• TO DO:
In the lines below, output everything from the first line through the line containing "return m.outputs[2]" exactly as it is. Pictures are not part of the output.

• DATASET EXCERPT:
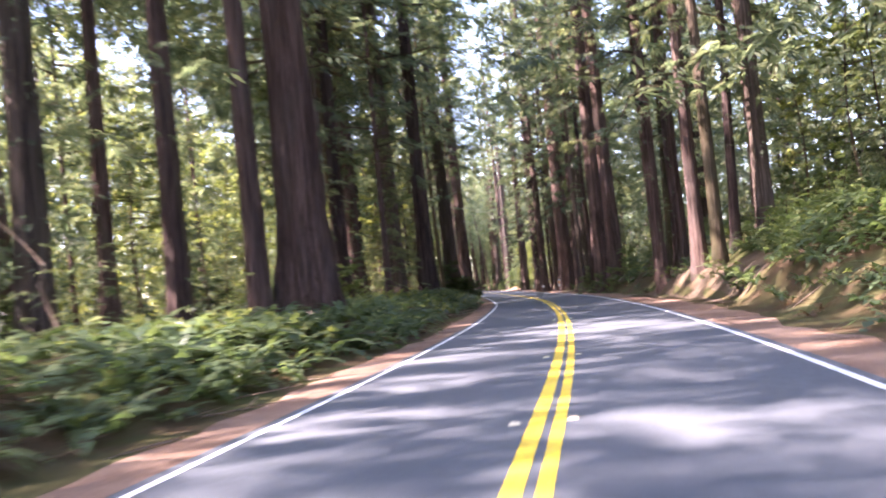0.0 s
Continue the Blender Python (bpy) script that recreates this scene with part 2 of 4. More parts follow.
def mix(n, l, fac, a, b, kind="MIX"):
    m = n.new("ShaderNodeMix")
    m.data_type, m.blend_type = "RGBA", kind
    for s, v in ((m.inputs[0], fac), (m.inputs[6], a), (m.inputs[7], b)):
        if isinstance(v, (int, float)):
            s.default_value = v
        elif isinstance(v, tuple):
            s.default_value = (*v, 1)
        else:
            l.new(v, s)
    return m.outputs[2]


def bumped(n, l, b, height, strength, distance):
    k = n.new("ShaderNodeBump")
    k.inputs["Strength"].default_value, k.inputs["Distance"].default_value = strength, distance
    l.new(height, k.inputs["Height"])
    l.new(k.outputs[0], b.inputs["Normal"])


def earth(name, dark, mid, light, patch, bump=0.06):
    """Litter and soil: fine crumbs over large stains."""
    m, n, l, b = material(name, 0.95, 0.1)
    v = coords(n, l, (1, 1, 1))
    fine, big = noisy(n, l, v, 22, 8, 0.75), noisy(n, l, v, 0.45, 4)
    c = ramp(n, l, fine, (0.32, dark), (0.5, mid), (0.7, light))
    l.new(mix(n, l, ramp(n, l, big, (0.42, (0, 0, 0)), (0.62, (1, 1, 1))), c, patch), b.inputs["Base Color"])
    bumped(n, l, b, fine, 0.9, bump)
    return m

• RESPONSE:
0.0 s
Continue the Blender Python (bpy) script that recreates this scene with part 2 of 4. More parts follow.
def mix(n, l, fac, a, b, kind="MIX"):
    m = n.new("ShaderNodeMix")
    m.data_type, m.blend_type = "RGBA", kind
    for s, v in ((m.inputs[0], fac), (m.inputs[6], a), (m.inputs[7], b)):
        if isinstance(v, (int, float)):
            s.default_value = v
        elif isinstance(v, tuple):
            s.default_value = (*v, 1)
        else:
            l.new(v, s)
    return m.outputs[2]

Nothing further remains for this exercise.